* WHAT YOU SHOULD DO
Extract exactly the lines from the top of the records through the line containing "0.3, 0.15, 27)", and keep pictures out of the copy.

* DATA SECTION
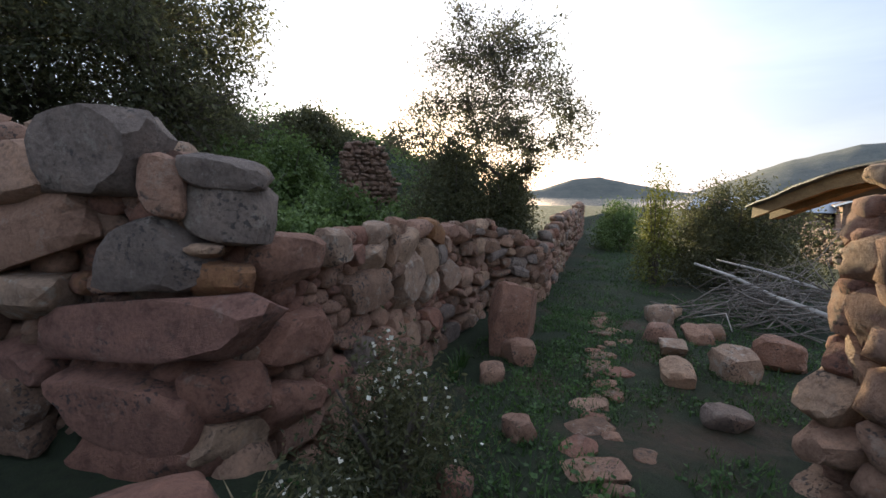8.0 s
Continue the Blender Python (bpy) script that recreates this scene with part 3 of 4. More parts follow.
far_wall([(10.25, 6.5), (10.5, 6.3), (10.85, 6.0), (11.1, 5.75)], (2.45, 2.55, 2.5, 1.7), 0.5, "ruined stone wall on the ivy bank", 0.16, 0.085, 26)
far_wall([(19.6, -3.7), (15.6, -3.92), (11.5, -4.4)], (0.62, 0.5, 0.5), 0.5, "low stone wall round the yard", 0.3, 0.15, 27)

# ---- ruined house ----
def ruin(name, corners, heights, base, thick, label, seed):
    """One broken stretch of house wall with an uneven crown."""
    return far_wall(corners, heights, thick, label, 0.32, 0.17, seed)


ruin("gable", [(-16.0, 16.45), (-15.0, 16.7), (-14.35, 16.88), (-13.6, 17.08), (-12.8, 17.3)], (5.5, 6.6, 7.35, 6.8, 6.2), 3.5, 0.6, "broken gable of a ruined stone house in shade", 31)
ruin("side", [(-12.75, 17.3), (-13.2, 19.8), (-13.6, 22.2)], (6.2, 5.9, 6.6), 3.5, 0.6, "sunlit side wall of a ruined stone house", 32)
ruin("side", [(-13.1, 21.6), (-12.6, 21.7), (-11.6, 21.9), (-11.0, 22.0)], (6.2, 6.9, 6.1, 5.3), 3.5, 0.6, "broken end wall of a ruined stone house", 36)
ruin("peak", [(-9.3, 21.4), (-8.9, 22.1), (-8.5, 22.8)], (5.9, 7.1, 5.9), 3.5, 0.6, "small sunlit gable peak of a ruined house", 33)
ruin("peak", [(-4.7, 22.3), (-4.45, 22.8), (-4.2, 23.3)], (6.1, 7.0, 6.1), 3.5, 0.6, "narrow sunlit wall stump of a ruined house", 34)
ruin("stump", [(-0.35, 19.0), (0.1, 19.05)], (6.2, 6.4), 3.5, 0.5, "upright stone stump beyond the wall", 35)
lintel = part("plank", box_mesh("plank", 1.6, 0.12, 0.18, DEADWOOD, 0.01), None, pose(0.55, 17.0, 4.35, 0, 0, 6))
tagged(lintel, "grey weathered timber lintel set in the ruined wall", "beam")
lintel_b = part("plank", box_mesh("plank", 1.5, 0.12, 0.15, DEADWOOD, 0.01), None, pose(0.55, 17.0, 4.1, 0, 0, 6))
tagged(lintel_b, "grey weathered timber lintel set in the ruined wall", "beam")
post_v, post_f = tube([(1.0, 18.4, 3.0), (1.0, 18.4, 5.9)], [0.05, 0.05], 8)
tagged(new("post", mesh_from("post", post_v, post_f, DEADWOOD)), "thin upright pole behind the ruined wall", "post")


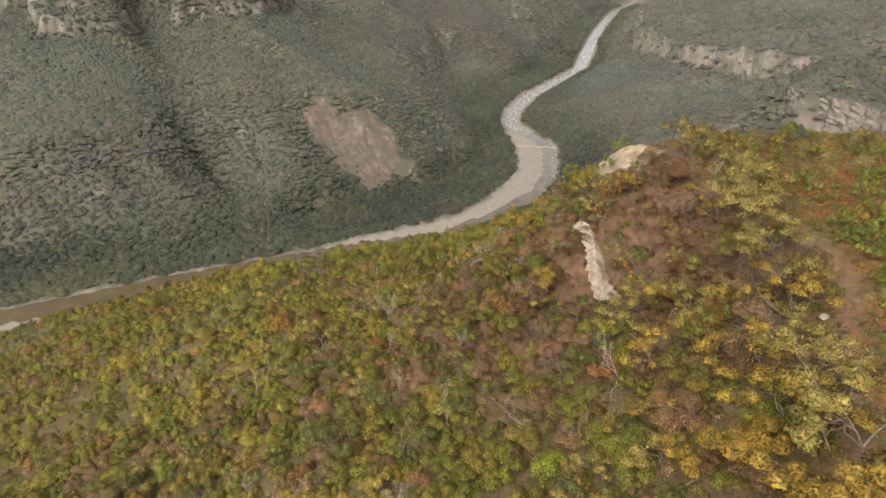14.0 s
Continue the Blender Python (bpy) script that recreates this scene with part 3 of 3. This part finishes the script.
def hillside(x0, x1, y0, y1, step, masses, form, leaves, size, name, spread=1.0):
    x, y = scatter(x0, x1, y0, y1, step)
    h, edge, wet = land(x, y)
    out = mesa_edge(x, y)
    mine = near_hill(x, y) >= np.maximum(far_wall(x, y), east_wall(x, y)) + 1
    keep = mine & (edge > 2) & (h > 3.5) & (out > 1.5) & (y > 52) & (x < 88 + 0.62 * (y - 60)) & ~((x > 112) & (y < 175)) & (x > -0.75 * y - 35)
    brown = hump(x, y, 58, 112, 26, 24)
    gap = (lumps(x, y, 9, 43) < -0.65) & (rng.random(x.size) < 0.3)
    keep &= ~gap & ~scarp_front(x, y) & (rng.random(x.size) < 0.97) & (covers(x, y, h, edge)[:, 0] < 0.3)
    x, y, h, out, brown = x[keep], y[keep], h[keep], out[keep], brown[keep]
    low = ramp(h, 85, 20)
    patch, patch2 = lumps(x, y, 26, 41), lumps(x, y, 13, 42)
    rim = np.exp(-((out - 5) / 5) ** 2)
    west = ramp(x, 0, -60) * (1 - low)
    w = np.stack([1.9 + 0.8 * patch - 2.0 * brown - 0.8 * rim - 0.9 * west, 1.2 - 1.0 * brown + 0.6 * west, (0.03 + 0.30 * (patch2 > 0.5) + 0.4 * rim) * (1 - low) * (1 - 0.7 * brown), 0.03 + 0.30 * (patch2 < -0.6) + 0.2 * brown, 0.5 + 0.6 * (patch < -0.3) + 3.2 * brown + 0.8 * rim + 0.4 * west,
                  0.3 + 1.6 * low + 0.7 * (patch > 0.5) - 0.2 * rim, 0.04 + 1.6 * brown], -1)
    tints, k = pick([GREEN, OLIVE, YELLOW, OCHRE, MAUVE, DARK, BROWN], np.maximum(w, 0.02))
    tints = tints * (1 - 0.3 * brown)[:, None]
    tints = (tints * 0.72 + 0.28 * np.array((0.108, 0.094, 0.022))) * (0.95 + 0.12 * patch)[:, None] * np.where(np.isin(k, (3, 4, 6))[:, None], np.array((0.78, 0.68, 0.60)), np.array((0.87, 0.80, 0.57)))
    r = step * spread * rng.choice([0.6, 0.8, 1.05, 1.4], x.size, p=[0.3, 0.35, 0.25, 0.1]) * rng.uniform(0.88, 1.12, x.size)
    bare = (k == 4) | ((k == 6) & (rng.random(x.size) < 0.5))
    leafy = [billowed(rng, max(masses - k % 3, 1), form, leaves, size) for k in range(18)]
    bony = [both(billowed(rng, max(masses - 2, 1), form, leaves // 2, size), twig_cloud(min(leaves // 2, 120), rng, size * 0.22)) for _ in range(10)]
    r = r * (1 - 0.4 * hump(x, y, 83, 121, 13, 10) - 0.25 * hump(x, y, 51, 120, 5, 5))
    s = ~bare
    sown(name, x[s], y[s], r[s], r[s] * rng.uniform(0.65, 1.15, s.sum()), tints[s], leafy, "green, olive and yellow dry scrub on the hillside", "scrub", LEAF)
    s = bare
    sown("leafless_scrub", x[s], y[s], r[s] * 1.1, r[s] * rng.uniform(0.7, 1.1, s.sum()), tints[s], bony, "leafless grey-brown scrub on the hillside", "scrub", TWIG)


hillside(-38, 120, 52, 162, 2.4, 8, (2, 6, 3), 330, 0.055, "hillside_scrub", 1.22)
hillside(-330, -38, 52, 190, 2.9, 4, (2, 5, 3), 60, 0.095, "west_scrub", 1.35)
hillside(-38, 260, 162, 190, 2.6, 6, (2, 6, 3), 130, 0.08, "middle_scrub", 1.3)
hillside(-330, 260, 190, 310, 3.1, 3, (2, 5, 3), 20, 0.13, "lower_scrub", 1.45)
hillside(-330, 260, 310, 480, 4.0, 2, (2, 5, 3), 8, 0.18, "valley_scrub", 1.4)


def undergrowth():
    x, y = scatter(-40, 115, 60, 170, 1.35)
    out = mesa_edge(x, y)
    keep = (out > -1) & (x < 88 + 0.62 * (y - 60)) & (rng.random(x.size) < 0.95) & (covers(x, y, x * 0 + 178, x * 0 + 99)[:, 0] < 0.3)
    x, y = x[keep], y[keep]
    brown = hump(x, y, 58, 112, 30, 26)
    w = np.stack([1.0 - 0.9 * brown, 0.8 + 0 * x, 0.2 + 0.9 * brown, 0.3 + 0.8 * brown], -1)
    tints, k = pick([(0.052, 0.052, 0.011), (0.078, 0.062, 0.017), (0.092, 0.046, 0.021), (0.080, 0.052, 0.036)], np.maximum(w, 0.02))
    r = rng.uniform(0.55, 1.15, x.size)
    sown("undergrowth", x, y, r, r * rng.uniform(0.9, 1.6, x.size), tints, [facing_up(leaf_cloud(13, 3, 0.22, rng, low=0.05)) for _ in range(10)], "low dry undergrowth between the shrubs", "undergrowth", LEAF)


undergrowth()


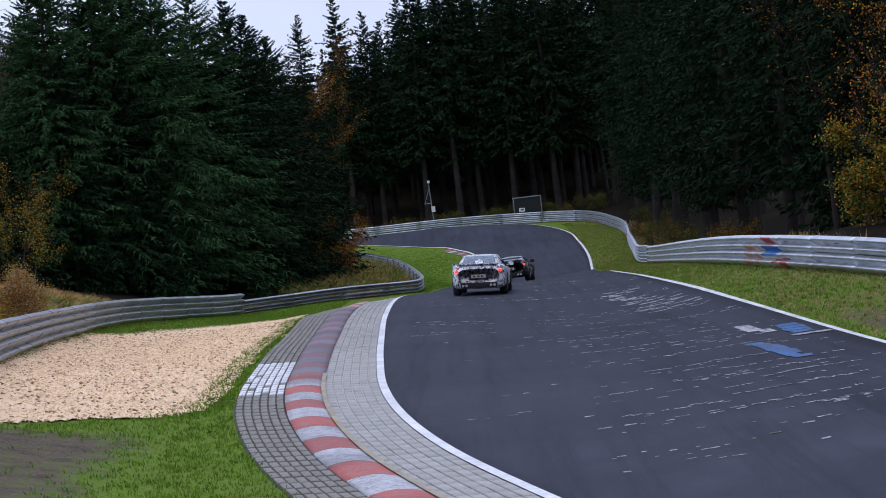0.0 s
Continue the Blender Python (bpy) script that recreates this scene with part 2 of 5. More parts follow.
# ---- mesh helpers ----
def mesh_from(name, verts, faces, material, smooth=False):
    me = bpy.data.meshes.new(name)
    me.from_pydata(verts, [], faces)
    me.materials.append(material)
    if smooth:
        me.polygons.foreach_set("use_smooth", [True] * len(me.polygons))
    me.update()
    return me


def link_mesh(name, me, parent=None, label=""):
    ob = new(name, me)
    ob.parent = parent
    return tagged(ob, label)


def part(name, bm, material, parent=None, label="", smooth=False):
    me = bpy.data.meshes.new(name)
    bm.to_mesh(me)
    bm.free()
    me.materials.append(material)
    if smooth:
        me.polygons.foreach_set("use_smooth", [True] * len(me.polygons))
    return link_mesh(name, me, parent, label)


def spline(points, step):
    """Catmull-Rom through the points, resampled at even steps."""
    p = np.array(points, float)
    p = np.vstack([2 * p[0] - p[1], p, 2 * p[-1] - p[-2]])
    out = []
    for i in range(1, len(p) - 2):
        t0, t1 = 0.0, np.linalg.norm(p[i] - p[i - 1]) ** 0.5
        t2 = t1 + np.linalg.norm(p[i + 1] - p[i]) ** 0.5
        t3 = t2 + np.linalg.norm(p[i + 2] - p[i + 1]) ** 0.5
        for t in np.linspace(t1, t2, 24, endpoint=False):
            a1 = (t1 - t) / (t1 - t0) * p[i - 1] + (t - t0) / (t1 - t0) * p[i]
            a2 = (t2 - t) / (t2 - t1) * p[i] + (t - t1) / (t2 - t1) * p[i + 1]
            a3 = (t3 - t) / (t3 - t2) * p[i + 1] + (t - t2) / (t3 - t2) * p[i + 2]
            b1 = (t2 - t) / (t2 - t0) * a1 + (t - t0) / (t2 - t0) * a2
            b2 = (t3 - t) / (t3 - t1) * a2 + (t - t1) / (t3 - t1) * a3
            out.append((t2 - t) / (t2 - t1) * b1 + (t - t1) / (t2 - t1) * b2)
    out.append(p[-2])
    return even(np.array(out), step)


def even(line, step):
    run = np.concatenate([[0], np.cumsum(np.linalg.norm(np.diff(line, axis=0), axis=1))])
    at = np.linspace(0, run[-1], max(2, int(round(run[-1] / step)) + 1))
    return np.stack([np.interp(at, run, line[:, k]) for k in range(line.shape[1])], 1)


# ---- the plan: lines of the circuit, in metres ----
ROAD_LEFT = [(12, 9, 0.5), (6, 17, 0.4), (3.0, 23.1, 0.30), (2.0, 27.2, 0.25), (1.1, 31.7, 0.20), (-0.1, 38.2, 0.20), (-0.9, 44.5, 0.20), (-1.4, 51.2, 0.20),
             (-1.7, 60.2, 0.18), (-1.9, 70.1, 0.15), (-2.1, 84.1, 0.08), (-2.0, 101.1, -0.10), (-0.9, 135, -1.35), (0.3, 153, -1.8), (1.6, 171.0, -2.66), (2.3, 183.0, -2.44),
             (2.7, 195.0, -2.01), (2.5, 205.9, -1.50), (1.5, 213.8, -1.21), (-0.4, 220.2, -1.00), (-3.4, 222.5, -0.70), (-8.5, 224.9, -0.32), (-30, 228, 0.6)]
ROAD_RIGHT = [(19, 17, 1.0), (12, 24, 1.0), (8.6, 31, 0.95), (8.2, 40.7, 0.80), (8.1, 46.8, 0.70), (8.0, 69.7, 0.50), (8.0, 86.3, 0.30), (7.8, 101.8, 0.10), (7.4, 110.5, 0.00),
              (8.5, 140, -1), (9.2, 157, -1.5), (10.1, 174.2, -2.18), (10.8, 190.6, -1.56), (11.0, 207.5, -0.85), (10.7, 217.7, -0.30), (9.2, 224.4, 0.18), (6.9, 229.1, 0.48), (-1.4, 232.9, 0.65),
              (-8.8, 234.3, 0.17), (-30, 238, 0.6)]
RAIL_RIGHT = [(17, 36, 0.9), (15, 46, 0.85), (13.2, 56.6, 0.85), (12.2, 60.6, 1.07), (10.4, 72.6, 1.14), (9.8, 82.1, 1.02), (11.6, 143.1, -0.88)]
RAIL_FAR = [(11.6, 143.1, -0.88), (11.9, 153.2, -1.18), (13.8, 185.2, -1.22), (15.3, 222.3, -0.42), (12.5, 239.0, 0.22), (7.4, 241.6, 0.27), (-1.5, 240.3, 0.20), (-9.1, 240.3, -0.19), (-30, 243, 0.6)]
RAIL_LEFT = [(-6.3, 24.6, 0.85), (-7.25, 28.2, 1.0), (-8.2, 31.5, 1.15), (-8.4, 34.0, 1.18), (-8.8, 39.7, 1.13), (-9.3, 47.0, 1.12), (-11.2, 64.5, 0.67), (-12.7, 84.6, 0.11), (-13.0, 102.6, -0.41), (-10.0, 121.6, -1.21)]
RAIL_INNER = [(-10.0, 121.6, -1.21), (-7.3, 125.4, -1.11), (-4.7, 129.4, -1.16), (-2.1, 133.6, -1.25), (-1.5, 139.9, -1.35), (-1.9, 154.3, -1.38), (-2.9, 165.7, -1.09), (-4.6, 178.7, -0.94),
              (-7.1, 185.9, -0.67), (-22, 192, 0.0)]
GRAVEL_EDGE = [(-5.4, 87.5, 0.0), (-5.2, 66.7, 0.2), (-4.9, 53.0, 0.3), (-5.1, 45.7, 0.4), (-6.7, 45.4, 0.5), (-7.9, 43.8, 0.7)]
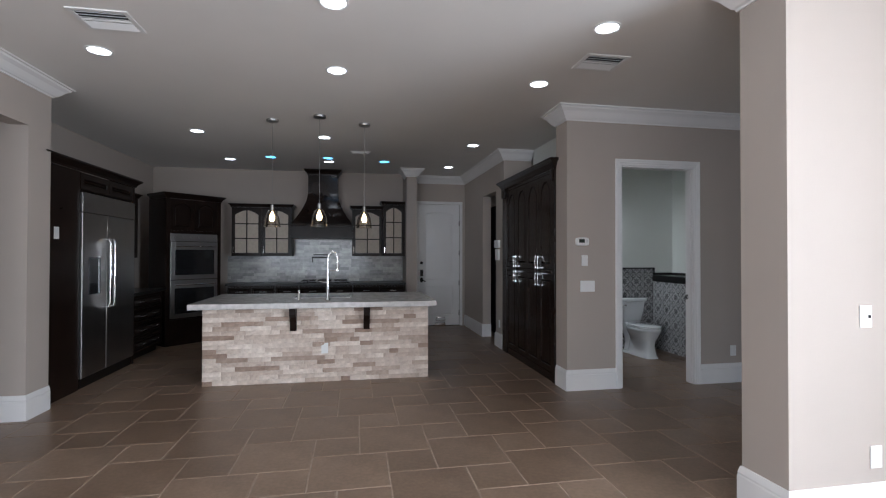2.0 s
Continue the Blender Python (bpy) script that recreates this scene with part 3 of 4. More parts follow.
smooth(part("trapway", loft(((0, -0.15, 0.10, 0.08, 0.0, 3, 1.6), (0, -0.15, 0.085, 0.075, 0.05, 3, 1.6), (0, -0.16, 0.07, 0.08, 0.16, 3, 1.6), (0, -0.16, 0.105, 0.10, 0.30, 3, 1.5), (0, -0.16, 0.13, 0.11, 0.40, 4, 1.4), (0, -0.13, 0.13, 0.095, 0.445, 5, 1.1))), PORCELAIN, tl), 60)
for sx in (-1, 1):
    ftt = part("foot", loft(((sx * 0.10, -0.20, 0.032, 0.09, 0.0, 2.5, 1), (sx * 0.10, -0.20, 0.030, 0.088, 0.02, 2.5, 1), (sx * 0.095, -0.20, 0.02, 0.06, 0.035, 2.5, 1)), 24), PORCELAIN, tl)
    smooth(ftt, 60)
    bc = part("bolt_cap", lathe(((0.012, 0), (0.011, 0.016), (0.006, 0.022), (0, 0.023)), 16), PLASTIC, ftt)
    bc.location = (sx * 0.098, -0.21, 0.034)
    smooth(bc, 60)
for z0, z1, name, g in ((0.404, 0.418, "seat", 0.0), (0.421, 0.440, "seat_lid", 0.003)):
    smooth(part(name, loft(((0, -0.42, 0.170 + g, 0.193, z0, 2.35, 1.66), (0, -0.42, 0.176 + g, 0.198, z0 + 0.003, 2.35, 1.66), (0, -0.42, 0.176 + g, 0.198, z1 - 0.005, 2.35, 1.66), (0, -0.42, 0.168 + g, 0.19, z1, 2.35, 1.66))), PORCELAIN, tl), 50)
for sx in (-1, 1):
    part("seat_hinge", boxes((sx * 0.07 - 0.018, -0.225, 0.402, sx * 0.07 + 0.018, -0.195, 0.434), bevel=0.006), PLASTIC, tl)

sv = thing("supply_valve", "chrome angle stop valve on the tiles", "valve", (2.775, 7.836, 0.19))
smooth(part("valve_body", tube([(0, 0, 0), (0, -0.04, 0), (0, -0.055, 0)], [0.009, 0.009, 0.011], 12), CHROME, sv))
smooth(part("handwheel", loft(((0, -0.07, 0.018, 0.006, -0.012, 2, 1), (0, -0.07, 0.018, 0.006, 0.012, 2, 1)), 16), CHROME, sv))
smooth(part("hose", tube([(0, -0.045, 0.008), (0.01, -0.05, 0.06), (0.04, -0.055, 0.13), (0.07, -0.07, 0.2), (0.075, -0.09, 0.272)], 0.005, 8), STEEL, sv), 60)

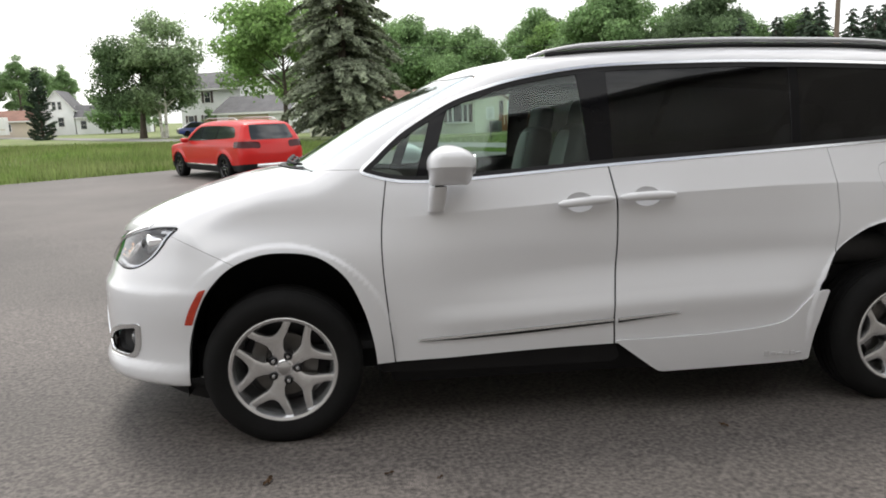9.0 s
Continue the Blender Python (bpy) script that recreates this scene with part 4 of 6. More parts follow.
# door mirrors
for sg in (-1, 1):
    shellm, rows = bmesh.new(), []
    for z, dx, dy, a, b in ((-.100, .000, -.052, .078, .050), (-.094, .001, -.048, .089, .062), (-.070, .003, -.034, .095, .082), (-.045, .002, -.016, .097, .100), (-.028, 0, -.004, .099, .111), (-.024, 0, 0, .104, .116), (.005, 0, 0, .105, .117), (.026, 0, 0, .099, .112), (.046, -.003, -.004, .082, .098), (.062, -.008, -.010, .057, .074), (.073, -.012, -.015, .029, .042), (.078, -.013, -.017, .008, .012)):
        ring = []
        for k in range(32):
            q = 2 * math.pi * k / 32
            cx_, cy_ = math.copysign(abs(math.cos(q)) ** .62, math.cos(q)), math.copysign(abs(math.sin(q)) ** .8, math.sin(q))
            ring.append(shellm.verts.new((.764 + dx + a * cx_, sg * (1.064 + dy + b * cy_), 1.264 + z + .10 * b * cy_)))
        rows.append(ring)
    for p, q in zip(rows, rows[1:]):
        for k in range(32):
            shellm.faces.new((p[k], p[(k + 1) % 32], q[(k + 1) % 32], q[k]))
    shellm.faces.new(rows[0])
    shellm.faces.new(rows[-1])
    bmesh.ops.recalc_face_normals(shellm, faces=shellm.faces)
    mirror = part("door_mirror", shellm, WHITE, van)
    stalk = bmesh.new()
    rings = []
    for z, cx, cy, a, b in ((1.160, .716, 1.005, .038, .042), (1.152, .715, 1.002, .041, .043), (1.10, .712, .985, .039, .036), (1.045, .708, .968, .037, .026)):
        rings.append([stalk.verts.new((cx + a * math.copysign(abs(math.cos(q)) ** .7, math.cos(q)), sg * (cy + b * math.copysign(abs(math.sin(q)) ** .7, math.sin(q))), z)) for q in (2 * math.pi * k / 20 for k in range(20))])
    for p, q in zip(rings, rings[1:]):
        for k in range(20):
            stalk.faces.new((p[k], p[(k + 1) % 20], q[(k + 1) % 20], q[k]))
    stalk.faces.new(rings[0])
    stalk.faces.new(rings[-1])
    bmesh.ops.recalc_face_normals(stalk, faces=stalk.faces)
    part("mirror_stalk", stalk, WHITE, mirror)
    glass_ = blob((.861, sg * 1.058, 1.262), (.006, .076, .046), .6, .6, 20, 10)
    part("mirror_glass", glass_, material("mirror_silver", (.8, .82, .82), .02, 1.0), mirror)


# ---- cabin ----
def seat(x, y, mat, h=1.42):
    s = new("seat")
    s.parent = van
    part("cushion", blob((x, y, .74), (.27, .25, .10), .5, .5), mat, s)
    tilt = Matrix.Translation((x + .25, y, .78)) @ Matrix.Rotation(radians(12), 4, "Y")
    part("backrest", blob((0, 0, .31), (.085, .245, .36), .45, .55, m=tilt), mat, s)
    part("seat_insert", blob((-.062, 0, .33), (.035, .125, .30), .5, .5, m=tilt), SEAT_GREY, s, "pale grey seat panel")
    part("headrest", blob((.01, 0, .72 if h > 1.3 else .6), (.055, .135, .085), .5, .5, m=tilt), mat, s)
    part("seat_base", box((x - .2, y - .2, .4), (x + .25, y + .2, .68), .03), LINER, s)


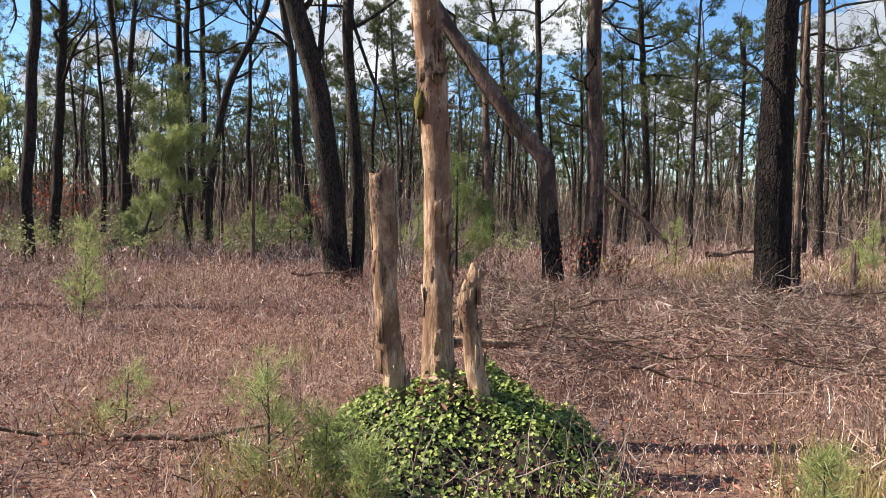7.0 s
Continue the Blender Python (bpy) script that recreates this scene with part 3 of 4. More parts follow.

* TASK SOLUTION
8.0 s
Continue the Blender Python (bpy) script that recreates this scene with part 3 of 4. More parts follow.
far_wall([(10.25, 6.5), (10.5, 6.3), (10.85, 6.0), (11.1, 5.75)], (2.45, 2.55, 2.5, 1.7), 0.5, "ruined stone wall on the ivy bank", 0.16, 0.085, 26)
far_wall([(19.6, -3.7), (15.6, -3.92), (11.5, -4.4)], (0.62, 0.5, 0.5), 0.5, "low stone wall round the yard", 0.3, 0.15, 27)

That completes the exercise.